## Begin

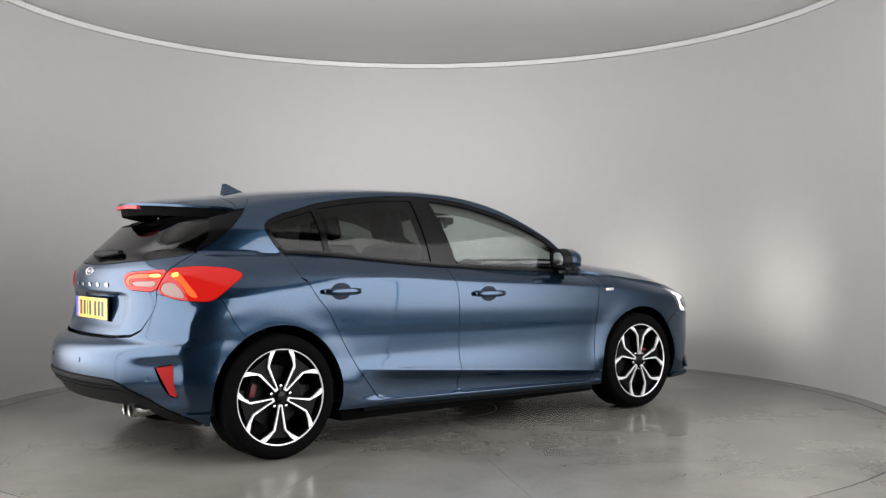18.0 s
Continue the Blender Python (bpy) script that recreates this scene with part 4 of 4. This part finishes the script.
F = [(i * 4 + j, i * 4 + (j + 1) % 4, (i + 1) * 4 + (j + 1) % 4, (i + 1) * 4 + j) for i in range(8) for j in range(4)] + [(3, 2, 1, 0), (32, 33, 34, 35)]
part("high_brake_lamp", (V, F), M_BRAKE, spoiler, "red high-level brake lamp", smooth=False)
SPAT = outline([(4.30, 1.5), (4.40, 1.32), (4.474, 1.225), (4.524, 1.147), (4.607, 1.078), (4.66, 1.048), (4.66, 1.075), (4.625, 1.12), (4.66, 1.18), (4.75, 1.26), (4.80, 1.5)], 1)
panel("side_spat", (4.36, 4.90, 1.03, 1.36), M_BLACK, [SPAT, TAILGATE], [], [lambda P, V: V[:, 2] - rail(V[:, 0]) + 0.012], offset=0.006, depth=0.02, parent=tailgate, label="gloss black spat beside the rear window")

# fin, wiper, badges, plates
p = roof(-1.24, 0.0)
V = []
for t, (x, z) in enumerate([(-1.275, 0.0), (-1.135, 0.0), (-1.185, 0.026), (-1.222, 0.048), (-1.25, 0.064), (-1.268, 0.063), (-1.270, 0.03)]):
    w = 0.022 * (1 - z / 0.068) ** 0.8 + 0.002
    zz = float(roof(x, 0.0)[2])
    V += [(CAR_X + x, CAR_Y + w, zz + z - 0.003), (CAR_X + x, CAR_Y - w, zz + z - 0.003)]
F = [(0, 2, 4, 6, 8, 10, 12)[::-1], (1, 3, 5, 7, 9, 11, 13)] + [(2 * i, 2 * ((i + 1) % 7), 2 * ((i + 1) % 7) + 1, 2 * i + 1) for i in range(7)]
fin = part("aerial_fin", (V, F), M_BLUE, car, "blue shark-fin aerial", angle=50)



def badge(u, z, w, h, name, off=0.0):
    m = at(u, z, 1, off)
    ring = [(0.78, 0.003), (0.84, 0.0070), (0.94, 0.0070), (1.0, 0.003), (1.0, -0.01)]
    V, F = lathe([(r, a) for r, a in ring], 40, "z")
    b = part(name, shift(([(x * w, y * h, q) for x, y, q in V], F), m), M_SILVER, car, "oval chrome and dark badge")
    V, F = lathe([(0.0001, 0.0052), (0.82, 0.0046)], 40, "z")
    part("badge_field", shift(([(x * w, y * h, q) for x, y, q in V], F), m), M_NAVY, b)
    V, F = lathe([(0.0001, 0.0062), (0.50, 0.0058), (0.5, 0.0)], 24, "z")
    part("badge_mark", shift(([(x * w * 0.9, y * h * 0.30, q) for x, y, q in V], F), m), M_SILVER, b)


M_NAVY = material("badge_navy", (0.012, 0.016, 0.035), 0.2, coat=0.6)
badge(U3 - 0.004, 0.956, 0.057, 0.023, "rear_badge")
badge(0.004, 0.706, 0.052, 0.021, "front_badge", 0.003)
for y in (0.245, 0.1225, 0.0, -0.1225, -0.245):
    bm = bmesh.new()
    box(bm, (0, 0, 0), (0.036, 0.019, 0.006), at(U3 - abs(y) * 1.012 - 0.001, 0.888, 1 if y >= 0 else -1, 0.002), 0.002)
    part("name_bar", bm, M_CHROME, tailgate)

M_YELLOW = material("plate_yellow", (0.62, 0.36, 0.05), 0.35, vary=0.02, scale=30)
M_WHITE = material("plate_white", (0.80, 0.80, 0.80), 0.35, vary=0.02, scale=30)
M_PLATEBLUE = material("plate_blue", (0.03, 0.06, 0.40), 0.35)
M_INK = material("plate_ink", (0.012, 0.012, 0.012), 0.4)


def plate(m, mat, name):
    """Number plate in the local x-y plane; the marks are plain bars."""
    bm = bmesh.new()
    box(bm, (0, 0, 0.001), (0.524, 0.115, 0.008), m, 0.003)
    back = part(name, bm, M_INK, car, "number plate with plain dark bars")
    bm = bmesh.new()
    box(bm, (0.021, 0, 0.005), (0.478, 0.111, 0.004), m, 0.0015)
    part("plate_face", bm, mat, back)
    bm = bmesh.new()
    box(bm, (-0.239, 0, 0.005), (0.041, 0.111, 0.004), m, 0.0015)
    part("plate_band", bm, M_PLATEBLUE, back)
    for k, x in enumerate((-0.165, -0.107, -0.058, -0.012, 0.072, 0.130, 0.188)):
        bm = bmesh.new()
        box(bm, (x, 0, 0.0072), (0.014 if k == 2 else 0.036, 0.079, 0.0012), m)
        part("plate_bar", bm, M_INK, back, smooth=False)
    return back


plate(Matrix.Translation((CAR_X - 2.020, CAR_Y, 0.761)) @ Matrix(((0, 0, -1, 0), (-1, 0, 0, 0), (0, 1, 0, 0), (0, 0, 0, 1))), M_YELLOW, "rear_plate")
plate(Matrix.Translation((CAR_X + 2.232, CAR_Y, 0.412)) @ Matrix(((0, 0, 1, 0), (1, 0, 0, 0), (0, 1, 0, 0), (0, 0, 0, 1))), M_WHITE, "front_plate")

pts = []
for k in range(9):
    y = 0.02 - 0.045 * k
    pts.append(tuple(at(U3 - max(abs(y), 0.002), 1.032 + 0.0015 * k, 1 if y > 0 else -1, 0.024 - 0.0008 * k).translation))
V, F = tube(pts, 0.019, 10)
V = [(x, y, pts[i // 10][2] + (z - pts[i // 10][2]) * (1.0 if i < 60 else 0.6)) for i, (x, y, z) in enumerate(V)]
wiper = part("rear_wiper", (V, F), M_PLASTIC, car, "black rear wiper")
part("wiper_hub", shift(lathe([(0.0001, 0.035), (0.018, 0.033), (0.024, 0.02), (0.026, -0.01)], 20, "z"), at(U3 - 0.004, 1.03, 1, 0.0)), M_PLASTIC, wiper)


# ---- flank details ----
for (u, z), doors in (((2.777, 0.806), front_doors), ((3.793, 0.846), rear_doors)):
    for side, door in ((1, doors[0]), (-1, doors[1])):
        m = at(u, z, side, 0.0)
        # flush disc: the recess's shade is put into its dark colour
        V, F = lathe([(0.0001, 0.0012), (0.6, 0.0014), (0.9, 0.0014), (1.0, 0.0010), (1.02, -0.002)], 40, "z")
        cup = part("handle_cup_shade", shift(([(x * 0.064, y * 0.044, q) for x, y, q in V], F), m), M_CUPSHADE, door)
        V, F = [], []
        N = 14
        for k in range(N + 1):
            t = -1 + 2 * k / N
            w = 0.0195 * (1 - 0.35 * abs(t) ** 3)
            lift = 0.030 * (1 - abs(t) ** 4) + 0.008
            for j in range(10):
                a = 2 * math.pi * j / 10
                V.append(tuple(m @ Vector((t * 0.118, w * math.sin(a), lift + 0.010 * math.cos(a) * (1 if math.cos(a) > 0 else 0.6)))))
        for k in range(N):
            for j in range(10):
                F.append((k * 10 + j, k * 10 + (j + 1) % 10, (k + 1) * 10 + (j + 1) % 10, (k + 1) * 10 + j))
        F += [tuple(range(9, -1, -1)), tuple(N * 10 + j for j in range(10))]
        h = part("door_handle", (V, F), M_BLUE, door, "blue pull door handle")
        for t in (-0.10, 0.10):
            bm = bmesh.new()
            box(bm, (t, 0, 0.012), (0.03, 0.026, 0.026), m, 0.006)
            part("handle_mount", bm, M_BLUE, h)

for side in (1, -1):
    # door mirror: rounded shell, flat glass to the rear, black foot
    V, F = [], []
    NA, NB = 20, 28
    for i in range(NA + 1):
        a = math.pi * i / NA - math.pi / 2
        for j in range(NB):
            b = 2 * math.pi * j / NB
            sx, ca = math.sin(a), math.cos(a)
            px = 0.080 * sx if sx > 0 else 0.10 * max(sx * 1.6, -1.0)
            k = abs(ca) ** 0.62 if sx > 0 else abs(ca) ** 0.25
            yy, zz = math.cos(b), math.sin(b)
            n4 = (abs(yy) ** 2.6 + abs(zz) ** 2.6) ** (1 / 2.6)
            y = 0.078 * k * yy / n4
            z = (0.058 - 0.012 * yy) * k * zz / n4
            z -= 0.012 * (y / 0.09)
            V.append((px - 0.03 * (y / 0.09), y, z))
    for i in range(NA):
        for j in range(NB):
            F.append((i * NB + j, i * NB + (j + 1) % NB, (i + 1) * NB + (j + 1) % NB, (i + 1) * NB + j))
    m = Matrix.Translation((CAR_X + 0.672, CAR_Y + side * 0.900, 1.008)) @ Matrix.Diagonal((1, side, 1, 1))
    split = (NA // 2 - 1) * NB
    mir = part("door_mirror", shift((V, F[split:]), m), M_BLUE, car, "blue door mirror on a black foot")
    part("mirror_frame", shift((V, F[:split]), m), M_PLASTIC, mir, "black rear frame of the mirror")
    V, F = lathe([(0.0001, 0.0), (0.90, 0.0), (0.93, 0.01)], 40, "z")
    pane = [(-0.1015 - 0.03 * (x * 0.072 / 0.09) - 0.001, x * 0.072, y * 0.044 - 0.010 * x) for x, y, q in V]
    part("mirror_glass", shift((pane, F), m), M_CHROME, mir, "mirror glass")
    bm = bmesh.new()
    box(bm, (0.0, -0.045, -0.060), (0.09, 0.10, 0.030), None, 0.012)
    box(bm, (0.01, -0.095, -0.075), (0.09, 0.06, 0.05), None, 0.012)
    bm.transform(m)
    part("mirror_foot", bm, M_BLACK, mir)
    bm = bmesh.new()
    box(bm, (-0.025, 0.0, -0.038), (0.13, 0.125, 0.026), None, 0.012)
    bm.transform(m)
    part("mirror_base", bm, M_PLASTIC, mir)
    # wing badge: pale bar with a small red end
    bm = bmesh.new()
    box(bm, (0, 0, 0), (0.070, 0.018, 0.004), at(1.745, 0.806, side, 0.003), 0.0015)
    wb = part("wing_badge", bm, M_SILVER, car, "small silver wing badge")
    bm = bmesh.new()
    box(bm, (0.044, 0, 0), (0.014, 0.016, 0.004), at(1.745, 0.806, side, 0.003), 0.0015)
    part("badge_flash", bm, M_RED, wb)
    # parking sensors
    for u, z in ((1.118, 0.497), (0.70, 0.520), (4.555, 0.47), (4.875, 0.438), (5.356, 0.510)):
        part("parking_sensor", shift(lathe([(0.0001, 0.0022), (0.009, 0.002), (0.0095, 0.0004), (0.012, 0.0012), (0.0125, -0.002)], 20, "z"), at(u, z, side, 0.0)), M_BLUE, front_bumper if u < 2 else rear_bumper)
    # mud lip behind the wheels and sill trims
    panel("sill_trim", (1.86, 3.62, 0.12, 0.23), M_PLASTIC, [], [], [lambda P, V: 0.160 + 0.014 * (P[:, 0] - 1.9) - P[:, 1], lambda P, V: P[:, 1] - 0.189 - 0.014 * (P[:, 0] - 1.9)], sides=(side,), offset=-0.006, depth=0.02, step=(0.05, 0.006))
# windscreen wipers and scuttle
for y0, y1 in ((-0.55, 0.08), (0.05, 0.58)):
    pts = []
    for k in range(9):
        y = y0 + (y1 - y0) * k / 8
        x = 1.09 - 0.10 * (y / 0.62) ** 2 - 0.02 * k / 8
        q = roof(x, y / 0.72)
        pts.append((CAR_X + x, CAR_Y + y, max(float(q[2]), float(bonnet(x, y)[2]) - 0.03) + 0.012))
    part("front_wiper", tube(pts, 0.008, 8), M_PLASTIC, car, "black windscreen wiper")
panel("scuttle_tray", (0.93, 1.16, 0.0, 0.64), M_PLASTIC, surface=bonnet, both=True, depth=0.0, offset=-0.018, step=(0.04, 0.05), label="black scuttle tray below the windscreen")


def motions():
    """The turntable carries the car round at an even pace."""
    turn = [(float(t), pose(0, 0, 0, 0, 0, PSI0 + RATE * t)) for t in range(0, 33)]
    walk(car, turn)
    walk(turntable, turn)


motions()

## End

Go from the first line of the listing to the line holding "m), M_SILVER, b)" and, please, transcribe those lines exactly, both included, with no pictures.

WRITTEN REPLY:
18.0 s
Continue the Blender Python (bpy) script that recreates this scene with part 4 of 4. This part finishes the script.
F = [(i * 4 + j, i * 4 + (j + 1) % 4, (i + 1) * 4 + (j + 1) % 4, (i + 1) * 4 + j) for i in range(8) for j in range(4)] + [(3, 2, 1, 0), (32, 33, 34, 35)]
part("high_brake_lamp", (V, F), M_BRAKE, spoiler, "red high-level brake lamp", smooth=False)
SPAT = outline([(4.30, 1.5), (4.40, 1.32), (4.474, 1.225), (4.524, 1.147), (4.607, 1.078), (4.66, 1.048), (4.66, 1.075), (4.625, 1.12), (4.66, 1.18), (4.75, 1.26), (4.80, 1.5)], 1)
panel("side_spat", (4.36, 4.90, 1.03, 1.36), M_BLACK, [SPAT, TAILGATE], [], [lambda P, V: V[:, 2] - rail(V[:, 0]) + 0.012], offset=0.006, depth=0.02, parent=tailgate, label="gloss black spat beside the rear window")

# fin, wiper, badges, plates
p = roof(-1.24, 0.0)
V = []
for t, (x, z) in enumerate([(-1.275, 0.0), (-1.135, 0.0), (-1.185, 0.026), (-1.222, 0.048), (-1.25, 0.064), (-1.268, 0.063), (-1.270, 0.03)]):
    w = 0.022 * (1 - z / 0.068) ** 0.8 + 0.002
    zz = float(roof(x, 0.0)[2])
    V += [(CAR_X + x, CAR_Y + w, zz + z - 0.003), (CAR_X + x, CAR_Y - w, zz + z - 0.003)]
F = [(0, 2, 4, 6, 8, 10, 12)[::-1], (1, 3, 5, 7, 9, 11, 13)] + [(2 * i, 2 * ((i + 1) % 7), 2 * ((i + 1) % 7) + 1, 2 * i + 1) for i in range(7)]
fin = part("aerial_fin", (V, F), M_BLUE, car, "blue shark-fin aerial", angle=50)



def badge(u, z, w, h, name, off=0.0):
    m = at(u, z, 1, off)
    ring = [(0.78, 0.003), (0.84, 0.0070), (0.94, 0.0070), (1.0, 0.003), (1.0, -0.01)]
    V, F = lathe([(r, a) for r, a in ring], 40, "z")
    b = part(name, shift(([(x * w, y * h, q) for x, y, q in V], F), m), M_SILVER, car, "oval chrome and dark badge")
    V, F = lathe([(0.0001, 0.0052), (0.82, 0.0046)], 40, "z")
    part("badge_field", shift(([(x * w, y * h, q) for x, y, q in V], F), m), M_NAVY, b)
    V, F = lathe([(0.0001, 0.0062), (0.50, 0.0058), (0.5, 0.0)], 24, "z")
    part("badge_mark", shift(([(x * w * 0.9, y * h * 0.30, q) for x, y, q in V], F), m), M_SILVER, b)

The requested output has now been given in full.